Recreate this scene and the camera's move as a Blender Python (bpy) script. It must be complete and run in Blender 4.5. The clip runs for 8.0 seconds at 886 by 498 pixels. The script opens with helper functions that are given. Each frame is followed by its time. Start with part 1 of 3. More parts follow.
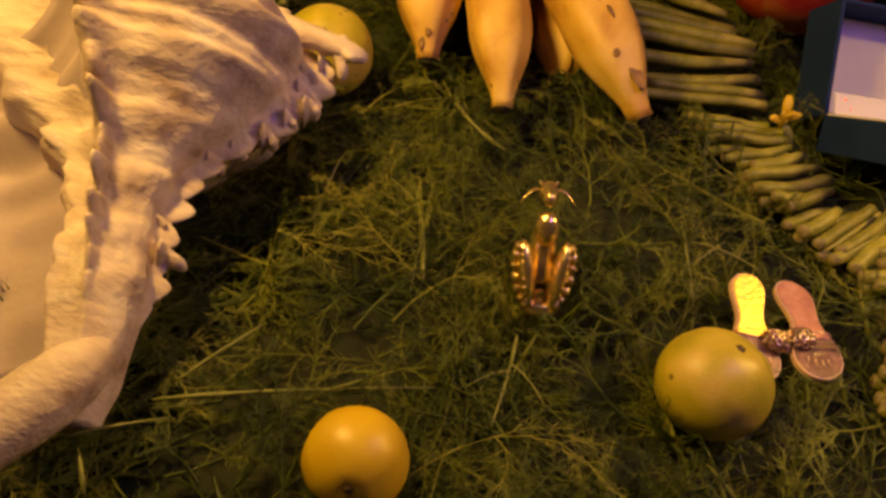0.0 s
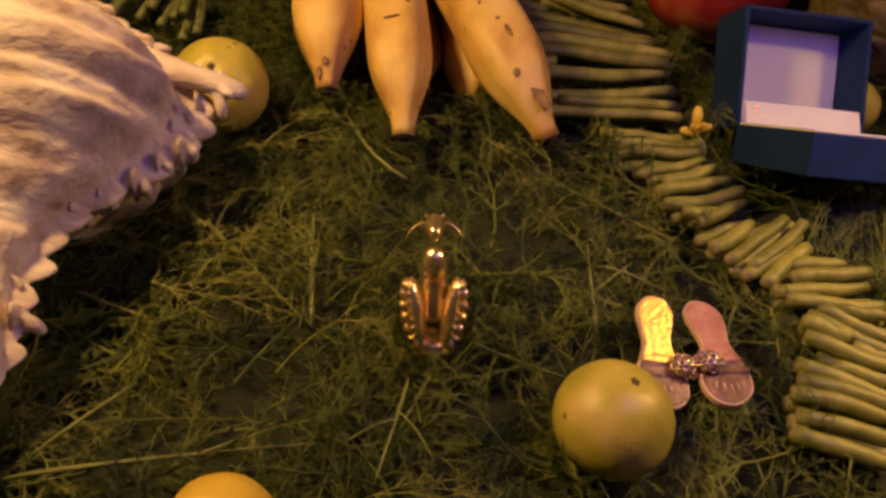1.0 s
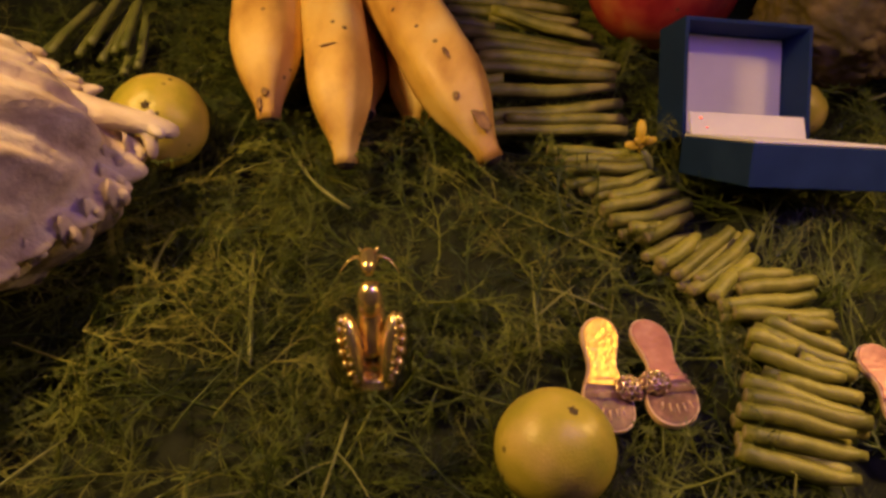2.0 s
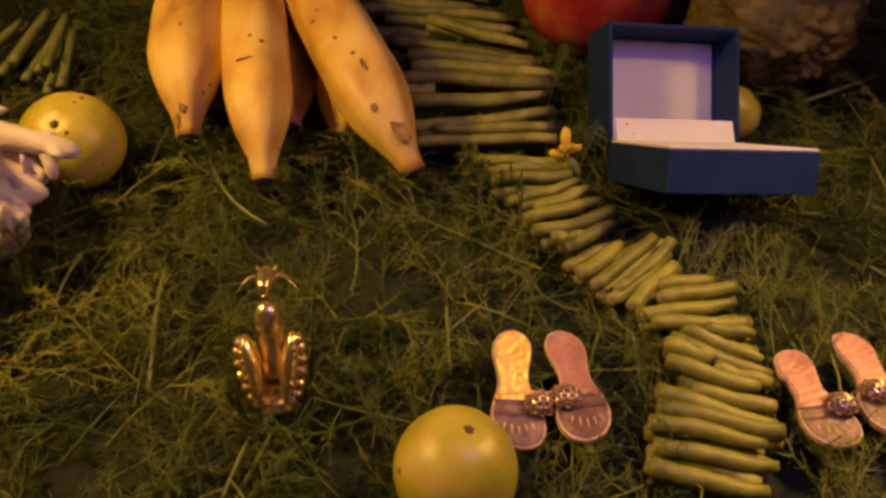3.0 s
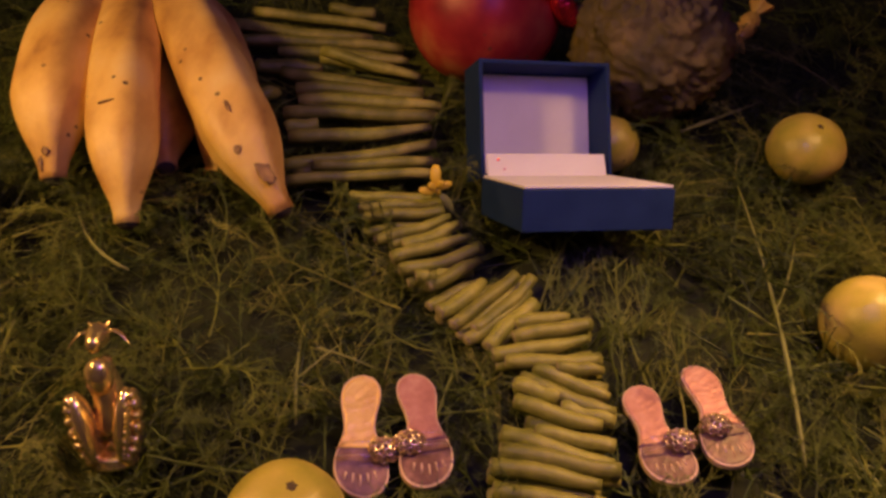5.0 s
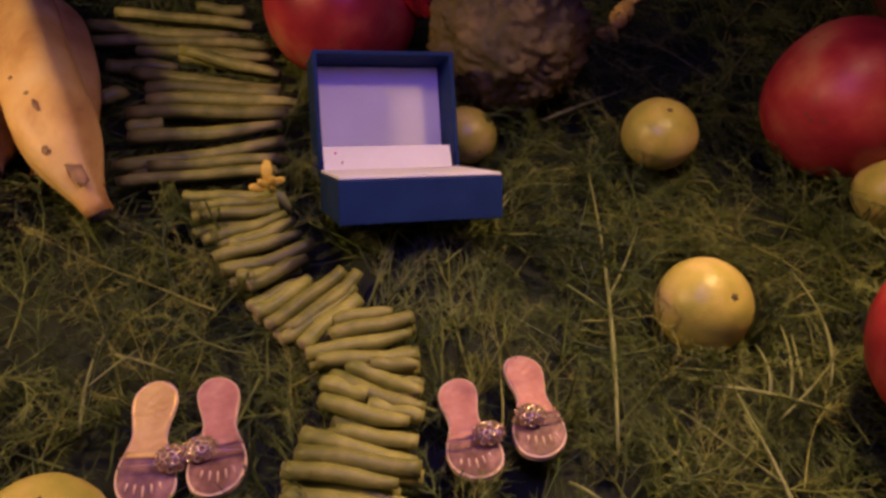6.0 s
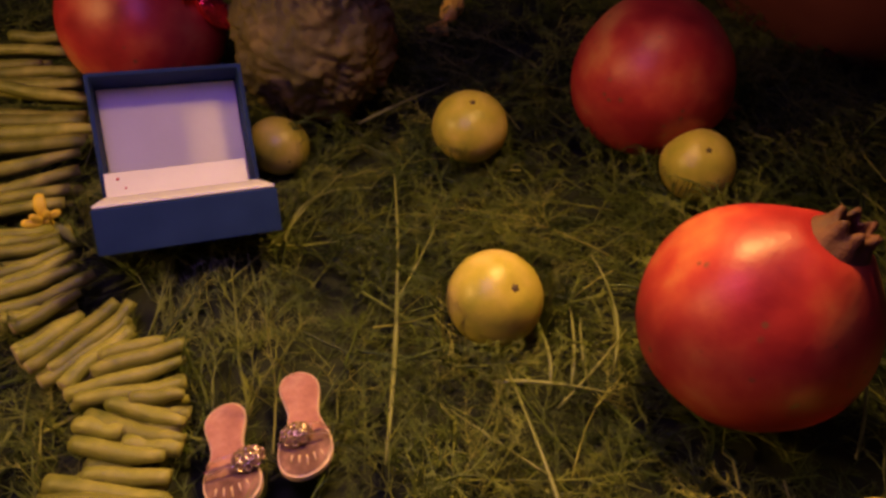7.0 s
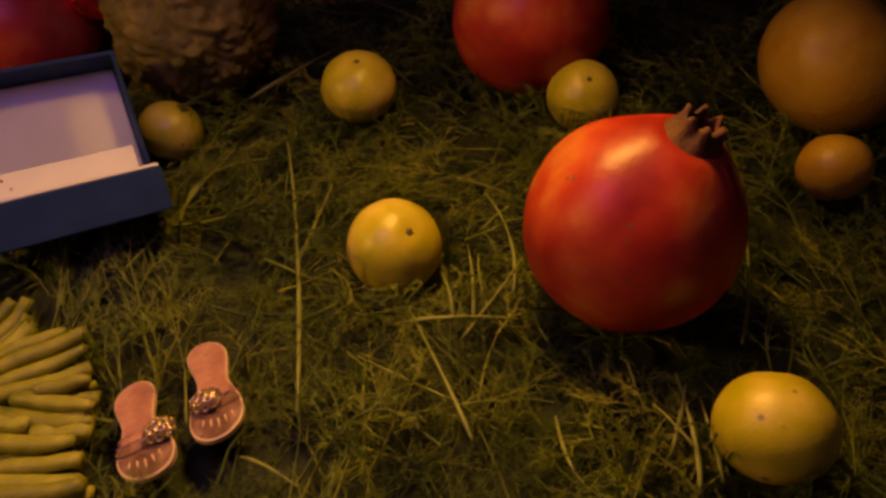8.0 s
****
**EXERCISE INSTRUCTIONS**
Leave every image out, and retype the material exactly.

**SOLUTION TO THE EXERCISE**
Recreate this scene and the camera's move as a Blender Python (bpy) script. It must be complete and run in Blender 4.5. The clip runs for 8.0 seconds at 886 by 498 pixels. The script opens with helper functions that are given. Each frame is followed by its time. Start with part 1 of 3. More parts follow.
0.0 s
1.0 s
2.0 s
3.0 s
5.0 s
6.0 s
7.0 s
8.0 s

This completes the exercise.